O que posso dizer, portanto, é que, não é que a música brega atualmente é inferior a do passado, e por isso mesmo, não deve ser aceita. O que acontece é que, aceitar o passado é muito mais fácil para se manter enquanto prestígio social, afinal, não oferece mais perigo, ainda mais quando o setor médio se usurpa desse passado para resguardá-lo em seu “Museu Intocável”. Não é que a música brega passou a ser valorizada. Na verdade, a música produzida geralmente pela periferia continua sofrendo preconceitos.

Equivocamo-nos quando achamos que o fato da música brega ser pesquisada, significa uma forma de resistência à opressão de classe. No momento em que desqualificamos um momento de produção dessa musica e ficamos a pesquisaro "mais do mesmo" acerca da música brega do passado, é por que estamos preservando dispositivos de opressão de maneira inversa, pois no final das contas, a opinião sobre o que se produz nas periferias continua a mesma, ou seja, a mesma negação dos valores, e, portanto, o reforço das barreiras sociais.
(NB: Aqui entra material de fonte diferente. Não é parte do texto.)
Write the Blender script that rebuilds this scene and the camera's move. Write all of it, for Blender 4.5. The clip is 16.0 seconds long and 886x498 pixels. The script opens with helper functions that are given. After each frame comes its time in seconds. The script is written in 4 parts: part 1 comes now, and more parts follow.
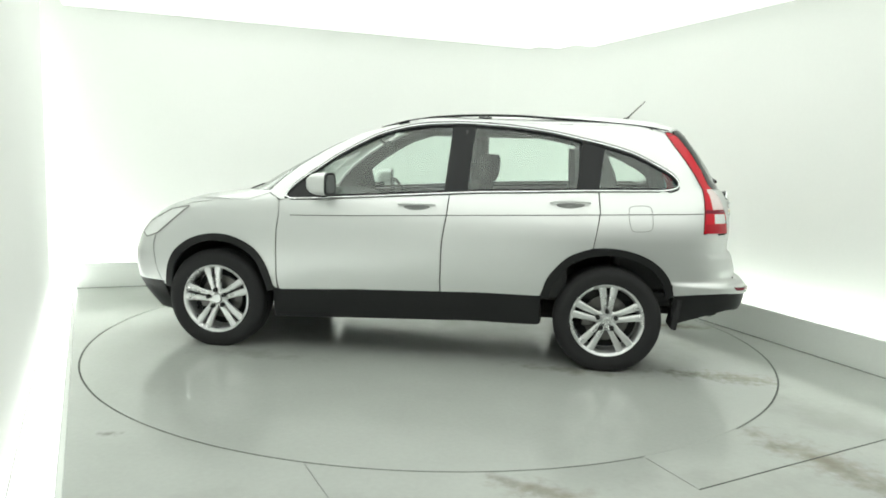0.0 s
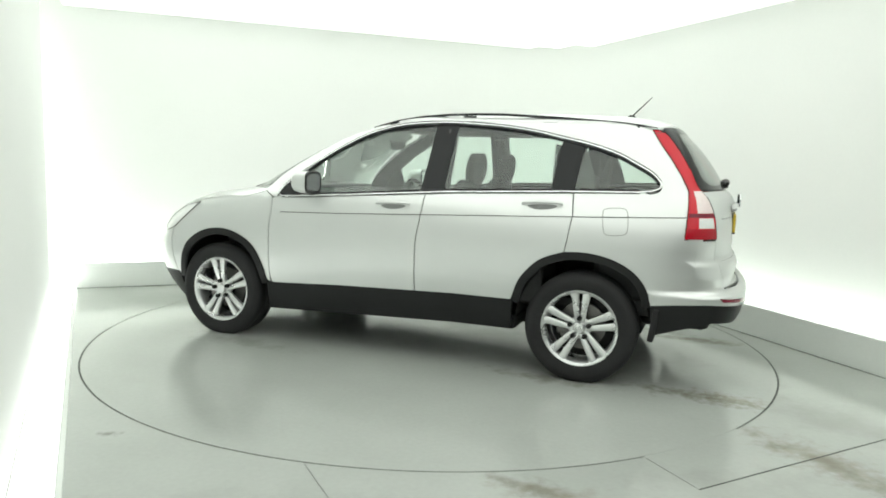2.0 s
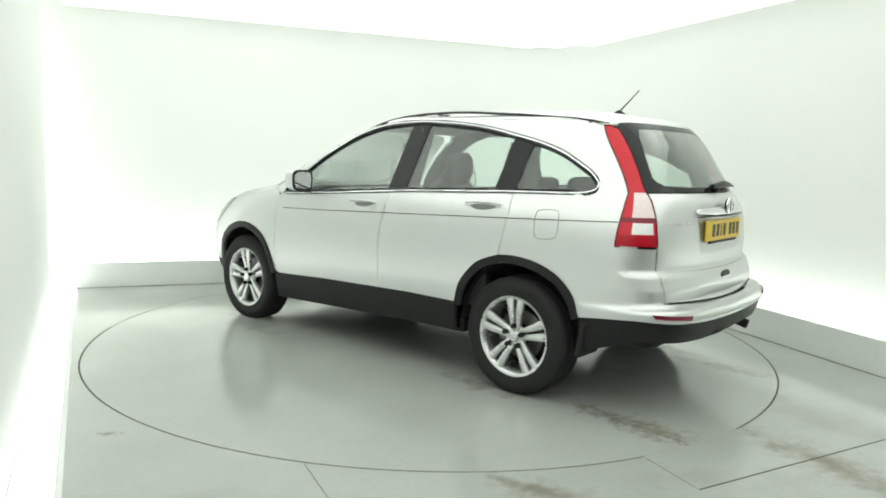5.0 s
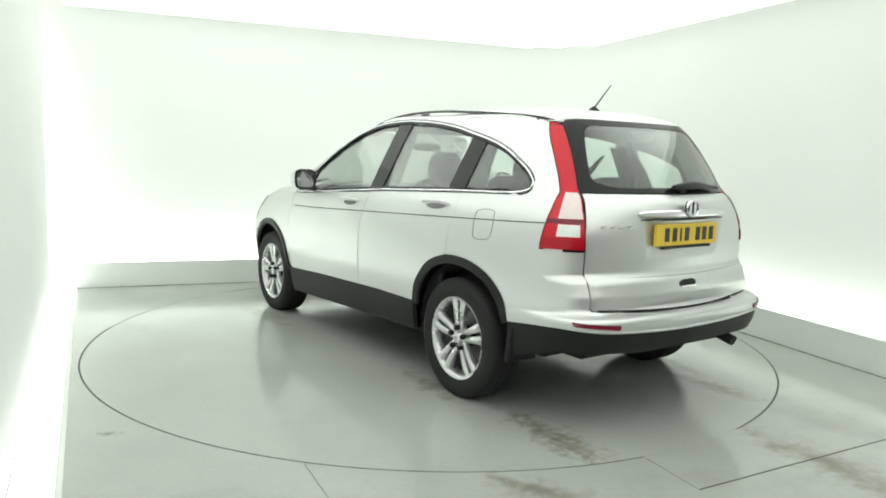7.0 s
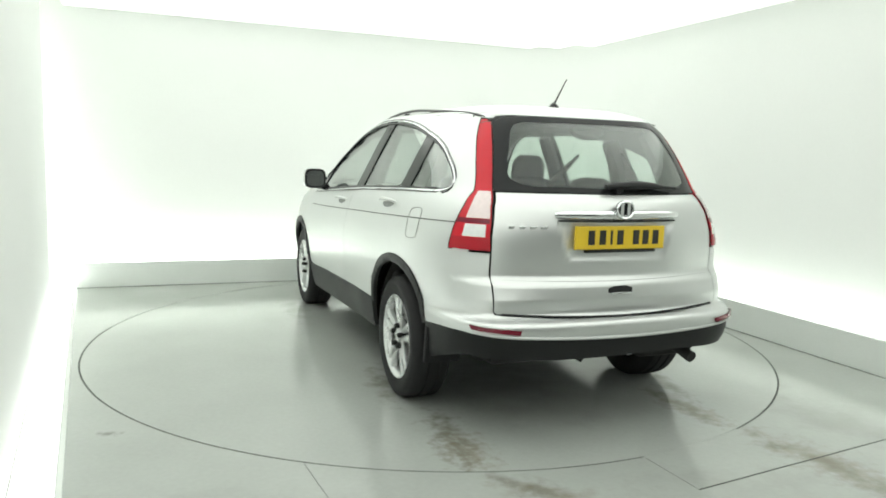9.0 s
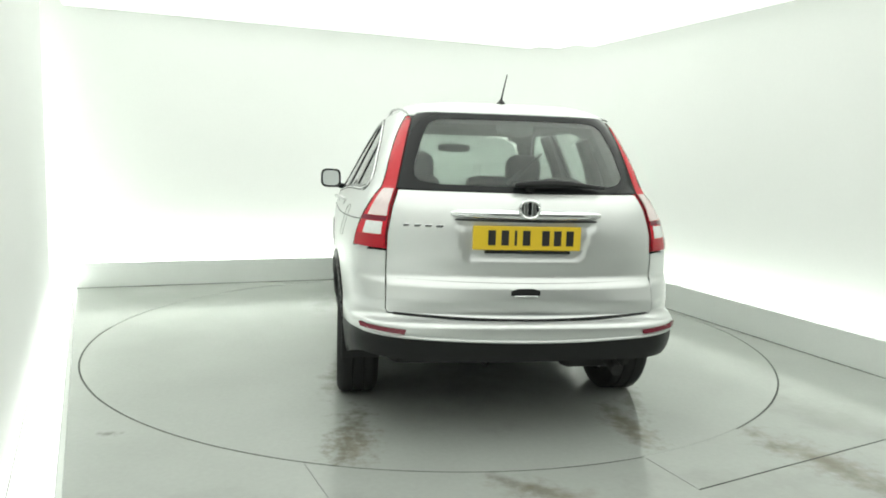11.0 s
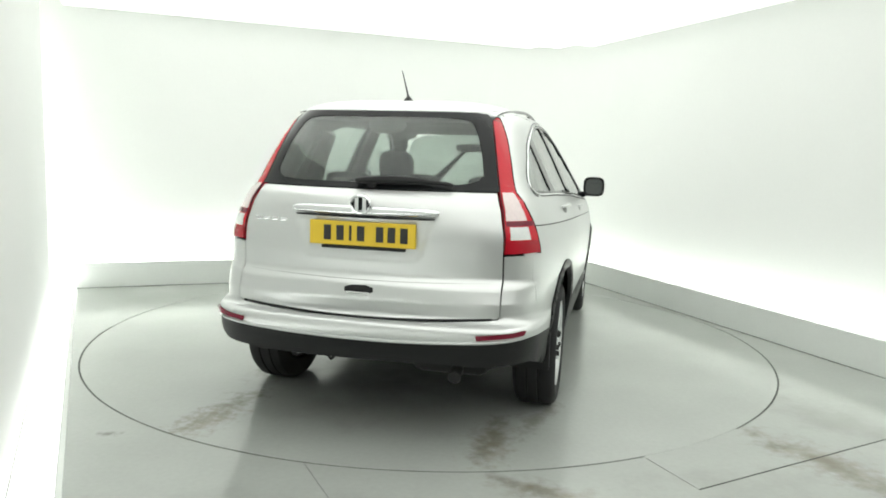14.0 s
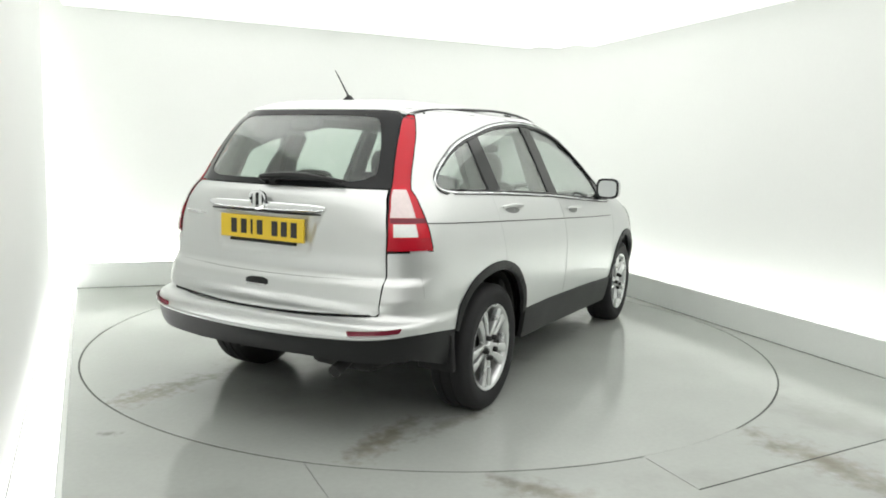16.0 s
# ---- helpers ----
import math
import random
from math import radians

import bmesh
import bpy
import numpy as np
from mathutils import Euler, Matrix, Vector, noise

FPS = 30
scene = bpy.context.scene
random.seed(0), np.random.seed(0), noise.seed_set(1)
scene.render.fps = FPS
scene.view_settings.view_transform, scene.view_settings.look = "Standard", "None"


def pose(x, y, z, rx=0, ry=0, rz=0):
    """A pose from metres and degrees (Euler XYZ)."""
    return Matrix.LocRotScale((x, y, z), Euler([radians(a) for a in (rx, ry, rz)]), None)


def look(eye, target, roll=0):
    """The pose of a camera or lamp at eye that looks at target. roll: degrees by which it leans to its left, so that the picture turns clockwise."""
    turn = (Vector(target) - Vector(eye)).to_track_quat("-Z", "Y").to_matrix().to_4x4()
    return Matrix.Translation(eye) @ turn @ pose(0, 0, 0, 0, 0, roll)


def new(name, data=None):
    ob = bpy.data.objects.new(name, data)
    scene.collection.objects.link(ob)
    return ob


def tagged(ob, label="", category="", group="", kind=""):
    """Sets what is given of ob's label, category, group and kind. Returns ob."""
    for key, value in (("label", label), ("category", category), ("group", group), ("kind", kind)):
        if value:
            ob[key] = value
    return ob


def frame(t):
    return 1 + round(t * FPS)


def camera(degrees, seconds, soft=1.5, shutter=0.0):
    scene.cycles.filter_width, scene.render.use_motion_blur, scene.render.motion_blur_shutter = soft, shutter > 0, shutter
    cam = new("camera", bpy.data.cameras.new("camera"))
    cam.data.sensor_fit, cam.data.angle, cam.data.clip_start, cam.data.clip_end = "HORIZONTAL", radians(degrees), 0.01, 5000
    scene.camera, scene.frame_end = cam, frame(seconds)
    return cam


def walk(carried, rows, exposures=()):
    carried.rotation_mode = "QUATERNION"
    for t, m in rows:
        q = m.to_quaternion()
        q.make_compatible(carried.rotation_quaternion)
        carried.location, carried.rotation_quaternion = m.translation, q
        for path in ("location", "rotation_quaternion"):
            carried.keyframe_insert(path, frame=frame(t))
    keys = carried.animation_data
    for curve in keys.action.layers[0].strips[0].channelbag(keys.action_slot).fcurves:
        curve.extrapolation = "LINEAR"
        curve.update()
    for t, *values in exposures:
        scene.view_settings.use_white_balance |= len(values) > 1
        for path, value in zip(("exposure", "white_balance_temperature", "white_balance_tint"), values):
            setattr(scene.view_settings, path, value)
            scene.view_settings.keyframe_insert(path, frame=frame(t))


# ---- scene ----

O que existe é nada mais do que um joguinho de poder criado pelo setor médio da sociedade. Engana-se quem acha que o pesquisar a música brega significa aceita-la ou no mínimo respeitá-la. Muitos estão aí dizendo defender a estética periférica, mas quando o assunto entra na música brega atual, o que ouvimos e lemos é uma negação dessas produções. Continua tudo do mesmo jeitinho: o pobre que fique em seu lugar de pobre e que seja rebaixado musicalmente também. A música brega não passa de uma modinha retrô.